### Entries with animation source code
__________

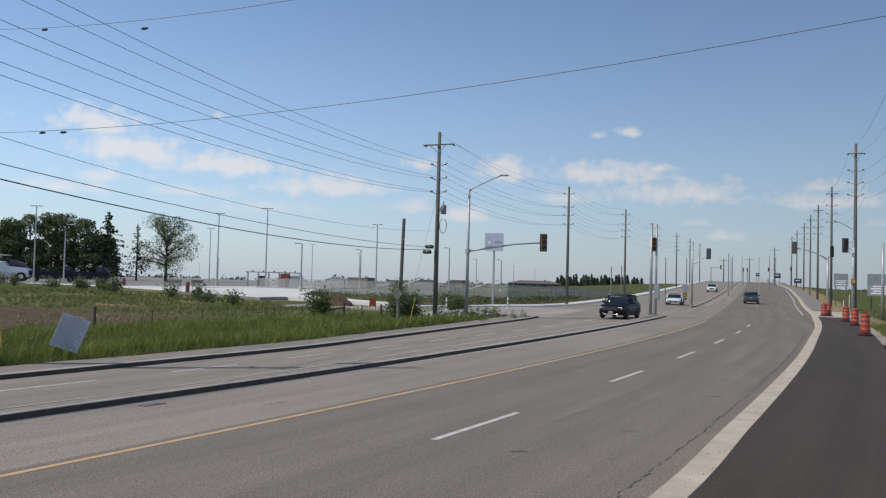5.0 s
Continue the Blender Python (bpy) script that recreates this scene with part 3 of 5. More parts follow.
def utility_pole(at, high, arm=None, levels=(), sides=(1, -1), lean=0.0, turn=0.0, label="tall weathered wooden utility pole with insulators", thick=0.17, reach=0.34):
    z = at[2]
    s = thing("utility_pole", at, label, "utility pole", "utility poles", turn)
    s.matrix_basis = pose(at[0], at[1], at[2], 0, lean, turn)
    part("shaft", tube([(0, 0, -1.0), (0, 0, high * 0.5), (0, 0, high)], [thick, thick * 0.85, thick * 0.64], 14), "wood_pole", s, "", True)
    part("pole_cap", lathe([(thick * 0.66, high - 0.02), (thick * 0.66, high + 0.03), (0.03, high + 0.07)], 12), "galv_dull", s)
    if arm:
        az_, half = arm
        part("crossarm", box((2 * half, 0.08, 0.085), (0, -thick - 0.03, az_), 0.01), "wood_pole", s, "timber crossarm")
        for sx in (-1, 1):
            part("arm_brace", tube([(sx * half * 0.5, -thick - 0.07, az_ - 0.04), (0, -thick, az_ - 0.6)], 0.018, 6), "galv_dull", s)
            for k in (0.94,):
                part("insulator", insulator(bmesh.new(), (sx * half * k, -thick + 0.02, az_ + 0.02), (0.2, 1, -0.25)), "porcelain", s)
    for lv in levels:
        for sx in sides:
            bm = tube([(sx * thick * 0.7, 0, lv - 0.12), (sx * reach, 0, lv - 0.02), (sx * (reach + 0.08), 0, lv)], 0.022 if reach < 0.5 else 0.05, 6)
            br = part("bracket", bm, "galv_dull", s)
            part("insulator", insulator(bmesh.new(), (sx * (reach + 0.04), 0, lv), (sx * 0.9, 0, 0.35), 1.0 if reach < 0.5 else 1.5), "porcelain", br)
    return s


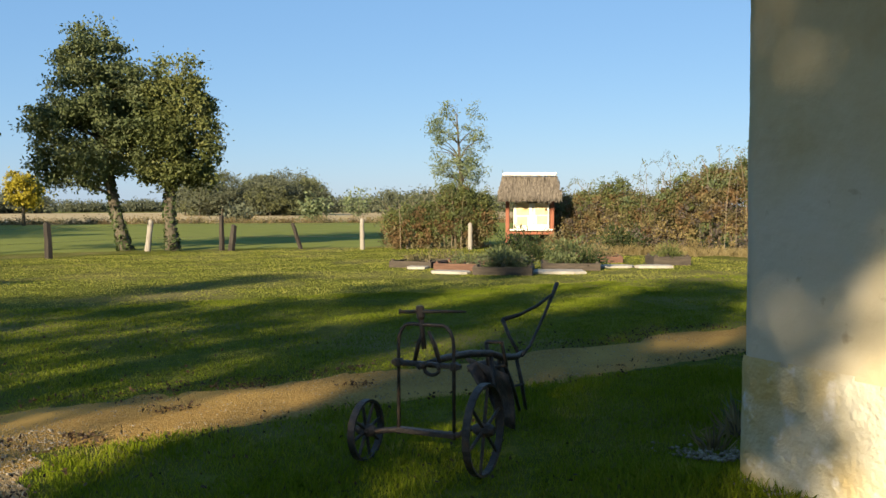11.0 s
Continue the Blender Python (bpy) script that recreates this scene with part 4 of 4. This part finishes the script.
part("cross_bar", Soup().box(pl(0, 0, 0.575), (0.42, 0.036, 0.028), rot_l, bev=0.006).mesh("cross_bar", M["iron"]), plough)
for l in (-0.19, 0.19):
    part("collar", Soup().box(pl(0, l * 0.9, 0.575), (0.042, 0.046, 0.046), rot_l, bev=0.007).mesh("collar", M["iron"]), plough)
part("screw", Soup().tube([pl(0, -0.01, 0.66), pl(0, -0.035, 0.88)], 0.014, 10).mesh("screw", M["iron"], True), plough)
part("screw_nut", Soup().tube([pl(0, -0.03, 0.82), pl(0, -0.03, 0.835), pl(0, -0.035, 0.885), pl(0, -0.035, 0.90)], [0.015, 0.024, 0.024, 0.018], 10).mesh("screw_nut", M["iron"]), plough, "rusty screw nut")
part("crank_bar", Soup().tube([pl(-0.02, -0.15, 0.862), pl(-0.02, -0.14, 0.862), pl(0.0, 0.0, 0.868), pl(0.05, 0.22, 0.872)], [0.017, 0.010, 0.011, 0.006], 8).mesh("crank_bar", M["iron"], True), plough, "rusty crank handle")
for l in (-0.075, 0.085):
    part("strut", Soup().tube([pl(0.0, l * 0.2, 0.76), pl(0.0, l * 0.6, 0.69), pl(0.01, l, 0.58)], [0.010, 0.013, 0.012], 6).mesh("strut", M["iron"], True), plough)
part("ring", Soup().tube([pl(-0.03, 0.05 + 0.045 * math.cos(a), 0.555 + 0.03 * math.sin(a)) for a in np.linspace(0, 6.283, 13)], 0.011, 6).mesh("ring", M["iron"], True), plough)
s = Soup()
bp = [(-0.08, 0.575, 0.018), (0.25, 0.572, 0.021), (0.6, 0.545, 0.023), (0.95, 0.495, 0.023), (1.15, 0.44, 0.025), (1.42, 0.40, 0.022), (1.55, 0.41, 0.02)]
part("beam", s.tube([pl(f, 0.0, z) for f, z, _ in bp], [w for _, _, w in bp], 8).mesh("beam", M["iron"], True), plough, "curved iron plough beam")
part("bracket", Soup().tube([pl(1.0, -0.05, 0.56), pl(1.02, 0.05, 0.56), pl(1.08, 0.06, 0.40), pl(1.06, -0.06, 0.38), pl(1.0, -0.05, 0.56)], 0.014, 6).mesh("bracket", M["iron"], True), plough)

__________

### THE EXERCISE
Quote each record exactly as it stands, minus the pictures.

### RESPONSE TO THE TASK
5.0 s
Continue the Blender Python (bpy) script that recreates this scene with part 3 of 5. More parts follow.
def utility_pole(at, high, arm=None, levels=(), sides=(1, -1), lean=0.0, turn=0.0, label="tall weathered wooden utility pole with insulators", thick=0.17, reach=0.34):
    z = at[2]
    s = thing("utility_pole", at, label, "utility pole", "utility poles", turn)
    s.matrix_basis = pose(at[0], at[1], at[2], 0, lean, turn)
    part("shaft", tube([(0, 0, -1.0), (0, 0, high * 0.5), (0, 0, high)], [thick, thick * 0.85, thick * 0.64], 14), "wood_pole", s, "", True)
    part("pole_cap", lathe([(thick * 0.66, high - 0.02), (thick * 0.66, high + 0.03), (0.03, high + 0.07)], 12), "galv_dull", s)
    if arm:
        az_, half = arm
        part("crossarm", box((2 * half, 0.08, 0.085), (0, -thick - 0.03, az_), 0.01), "wood_pole", s, "timber crossarm")
        for sx in (-1, 1):
            part("arm_brace", tube([(sx * half * 0.5, -thick - 0.07, az_ - 0.04), (0, -thick, az_ - 0.6)], 0.018, 6), "galv_dull", s)
            for k in (0.94,):
                part("insulator", insulator(bmesh.new(), (sx * half * k, -thick + 0.02, az_ + 0.02), (0.2, 1, -0.25)), "porcelain", s)
    for lv in levels:
        for sx in sides:
            bm = tube([(sx * thick * 0.7, 0, lv - 0.12), (sx * reach, 0, lv - 0.02), (sx * (reach + 0.08), 0, lv)], 0.022 if reach < 0.5 else 0.05, 6)
            br = part("bracket", bm, "galv_dull", s)
            part("insulator", insulator(bmesh.new(), (sx * (reach + 0.04), 0, lv), (sx * 0.9, 0, 0.35), 1.0 if reach < 0.5 else 1.5), "porcelain", br)
    return s


11.0 s
Continue the Blender Python (bpy) script that recreates this scene with part 4 of 4. This part finishes the script.
part("cross_bar", Soup().box(pl(0, 0, 0.575), (0.42, 0.036, 0.028), rot_l, bev=0.006).mesh("cross_bar", M["iron"]), plough)
for l in (-0.19, 0.19):
    part("collar", Soup().box(pl(0, l * 0.9, 0.575), (0.042, 0.046, 0.046), rot_l, bev=0.007).mesh("collar", M["iron"]), plough)
part("screw", Soup().tube([pl(0, -0.01, 0.66), pl(0, -0.035, 0.88)], 0.014, 10).mesh("screw", M["iron"], True), plough)
part("screw_nut", Soup().tube([pl(0, -0.03, 0.82), pl(0, -0.03, 0.835), pl(0, -0.035, 0.885), pl(0, -0.035, 0.90)], [0.015, 0.024, 0.024, 0.018], 10).mesh("screw_nut", M["iron"]), plough, "rusty screw nut")
part("crank_bar", Soup().tube([pl(-0.02, -0.15, 0.862), pl(-0.02, -0.14, 0.862), pl(0.0, 0.0, 0.868), pl(0.05, 0.22, 0.872)], [0.017, 0.010, 0.011, 0.006], 8).mesh("crank_bar", M["iron"], True), plough, "rusty crank handle")
for l in (-0.075, 0.085):
    part("strut", Soup().tube([pl(0.0, l * 0.2, 0.76), pl(0.0, l * 0.6, 0.69), pl(0.01, l, 0.58)], [0.010, 0.013, 0.012], 6).mesh("strut", M["iron"], True), plough)
part("ring", Soup().tube([pl(-0.03, 0.05 + 0.045 * math.cos(a), 0.555 + 0.03 * math.sin(a)) for a in np.linspace(0, 6.283, 13)], 0.011, 6).mesh("ring", M["iron"], True), plough)
s = Soup()
bp = [(-0.08, 0.575, 0.018), (0.25, 0.572, 0.021), (0.6, 0.545, 0.023), (0.95, 0.495, 0.023), (1.15, 0.44, 0.025), (1.42, 0.40, 0.022), (1.55, 0.41, 0.02)]
part("beam", s.tube([pl(f, 0.0, z) for f, z, _ in bp], [w for _, _, w in bp], 8).mesh("beam", M["iron"], True), plough, "curved iron plough beam")
part("bracket", Soup().tube([pl(1.0, -0.05, 0.56), pl(1.02, 0.05, 0.56), pl(1.08, 0.06, 0.40), pl(1.06, -0.06, 0.38), pl(1.0, -0.05, 0.56)], 0.014, 6).mesh("bracket", M["iron"], True), plough)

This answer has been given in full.